Japan Drawings Reveal Little Known Side Of Polish Director Wajda
A new exhibition shows a little known side of the late Andrzej Wajda, who was not only an Oscar-winning Polish film and theatre director but also a lifelong visual artist with a love of Japan.
More than 100 sketches from his trips to Japan are on display until March 6 in the southern city of Krakow at the Manggha Museum of Japanese Art and Technology, which he founded with his wife a quarter century ago.
Wajda, who died in 2016, is known as a Man of Poland for an opus of films inspired by his country's turbulent history, but he was "first and foremost a person very interested in the world", his widow Krystyna Zachwatowicz-Wajda, 89, told AFP.
The "Japanese Notebook" exhibition shows his quick but harmonious drawings of temples, castles, sumo wrestlers, koi fish, kabuki theatre actors, gardens, cherry-blossom trees -- all that fascinated him.
He mostly worked in pen but sometimes jazzed up the sketches with watercolour or expressive strokes of vibrant yellow, red and blue crayons. For a signature, he used his red Japanese name stamp.
Wajda's first love was painting. He said dreaming of art school is what got him through World War II. Once there, he completed several paintings in a surrealist, abstract style.
But he switched gears when he saw a canvas by his good friend Andrzej Wroblewski depicting wartime civilian executions.
"He understood that it was a closed avenue for him, since someone had already painted what he should have," Zachwatowicz-Wajda said.
He went into film but never stopped drawing, documenting his everyday life with a pen instead of a camera and sketching scenes he wanted to shoot.
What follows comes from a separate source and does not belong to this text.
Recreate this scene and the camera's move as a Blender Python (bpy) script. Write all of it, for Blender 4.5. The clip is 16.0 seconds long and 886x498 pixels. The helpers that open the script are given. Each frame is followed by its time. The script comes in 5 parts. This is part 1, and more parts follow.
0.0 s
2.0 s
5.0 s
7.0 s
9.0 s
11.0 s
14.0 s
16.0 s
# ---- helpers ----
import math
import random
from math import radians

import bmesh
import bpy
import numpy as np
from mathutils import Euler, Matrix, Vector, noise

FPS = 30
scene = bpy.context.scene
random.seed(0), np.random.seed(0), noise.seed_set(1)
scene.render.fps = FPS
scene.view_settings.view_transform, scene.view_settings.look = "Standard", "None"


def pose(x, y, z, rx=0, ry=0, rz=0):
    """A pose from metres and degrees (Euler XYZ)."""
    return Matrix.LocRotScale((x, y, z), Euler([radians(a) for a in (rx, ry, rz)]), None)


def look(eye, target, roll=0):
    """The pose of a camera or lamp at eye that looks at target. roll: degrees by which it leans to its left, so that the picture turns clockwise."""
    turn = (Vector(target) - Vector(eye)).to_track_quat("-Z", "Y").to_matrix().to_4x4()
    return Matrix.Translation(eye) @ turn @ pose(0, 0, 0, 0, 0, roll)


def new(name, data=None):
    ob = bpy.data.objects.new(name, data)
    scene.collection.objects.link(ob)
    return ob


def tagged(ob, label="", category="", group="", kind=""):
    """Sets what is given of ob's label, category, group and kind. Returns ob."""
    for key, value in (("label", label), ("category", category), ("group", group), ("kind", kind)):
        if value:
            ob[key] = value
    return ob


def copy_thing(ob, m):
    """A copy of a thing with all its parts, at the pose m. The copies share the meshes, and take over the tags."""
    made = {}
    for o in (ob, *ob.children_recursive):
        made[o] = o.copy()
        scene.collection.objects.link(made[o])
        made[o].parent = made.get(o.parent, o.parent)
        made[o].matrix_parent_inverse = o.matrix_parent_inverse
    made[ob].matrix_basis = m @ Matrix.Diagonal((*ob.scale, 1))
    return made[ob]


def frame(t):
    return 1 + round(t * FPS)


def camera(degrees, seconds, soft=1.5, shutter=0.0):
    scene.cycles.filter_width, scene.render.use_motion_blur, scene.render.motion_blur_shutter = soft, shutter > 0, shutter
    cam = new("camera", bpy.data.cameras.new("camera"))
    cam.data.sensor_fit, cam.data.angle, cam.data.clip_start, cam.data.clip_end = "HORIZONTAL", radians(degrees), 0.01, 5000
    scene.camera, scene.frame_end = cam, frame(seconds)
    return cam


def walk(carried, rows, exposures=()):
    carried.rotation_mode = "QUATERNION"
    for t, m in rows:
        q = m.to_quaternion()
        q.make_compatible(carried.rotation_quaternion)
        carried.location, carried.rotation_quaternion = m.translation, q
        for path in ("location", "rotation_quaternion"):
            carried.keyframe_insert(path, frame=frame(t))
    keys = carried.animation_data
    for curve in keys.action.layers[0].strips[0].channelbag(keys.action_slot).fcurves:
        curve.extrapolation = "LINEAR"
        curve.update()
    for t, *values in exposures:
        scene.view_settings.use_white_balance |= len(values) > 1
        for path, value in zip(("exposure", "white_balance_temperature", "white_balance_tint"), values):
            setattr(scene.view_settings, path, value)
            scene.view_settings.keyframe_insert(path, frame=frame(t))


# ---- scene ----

"Whenever I don't draw for several days in a row, I forget everything," Wajda wrote in a sketchbook.
"I go back to the natural state of stupor which consists of using the faculty of sight only to the extent required to avoid stumbling or banging my head when getting into a car."
He first visited Japan in 1970 to promote Polish culture at the World Exposition, where he noted in a sketchbook that there were "5,000,000 visitors, 1 pickpocket".
Wajda identified with the Japanese, saying: "They have all those traits that I have been trying to develop and nurture in myself all my life: seriousness, a sense of responsibility and honour, and also the need for tradition."
There was a universality to his films that also struck a chord in Japan, where men would don black shades and military jackets to copy the look of the protagonist of Wajda's 1958 classic "Ashes and Diamonds".
Japan identified with the tragic hero, a resistance fighter ordered to assassinate a communist official, because he "is a man of honour and dies for his cause," according to Zachwatowicz-Wajda.
She cites the true story of the 47 Ronin, a group of samurai who avenge their master's death before committing ritual suicide.
The couple visited the temple where the group is buried and Wajda drew the graves.
In 1987, he won the Kyoto Prize, often called the Japanese Nobel, and the Wajdas put the funds towards building the Manggha Museum.
Wajda then won an Oscar for his life's work in 2000.
Wajda was well acquainted with Japanese ukiyo-e woodblock prints, which he first saw as a teenager during the war, and that influence is visible in the exhibition in the solid colours and novel use of perspective and composition.
His sketches of the Great Buddha of Kamakura show the giant bronze statue from the back, revealing the windows that filter sunlight into its hollow insides.
"It's an unexpected take. The Buddha is usually shown straight on in images, but he showed him from a completely different angle," exhibition co-curator Anna Krol told AFP.
Other scenes feature slanted marks depicting falling rain -- smeared in one case by actual raindrops -- in the style of the Japanese master Katsushika Hokusai.
The drawings also show Wajda's "incredibly open eyes", an acquaintance, painter Jacek Waltos, told AFP.
"That sense of: I look and the world is interesting. That whenever, wherever, I pull out my sketchbook and draw. That the world is worth recording," said Waltos, 81.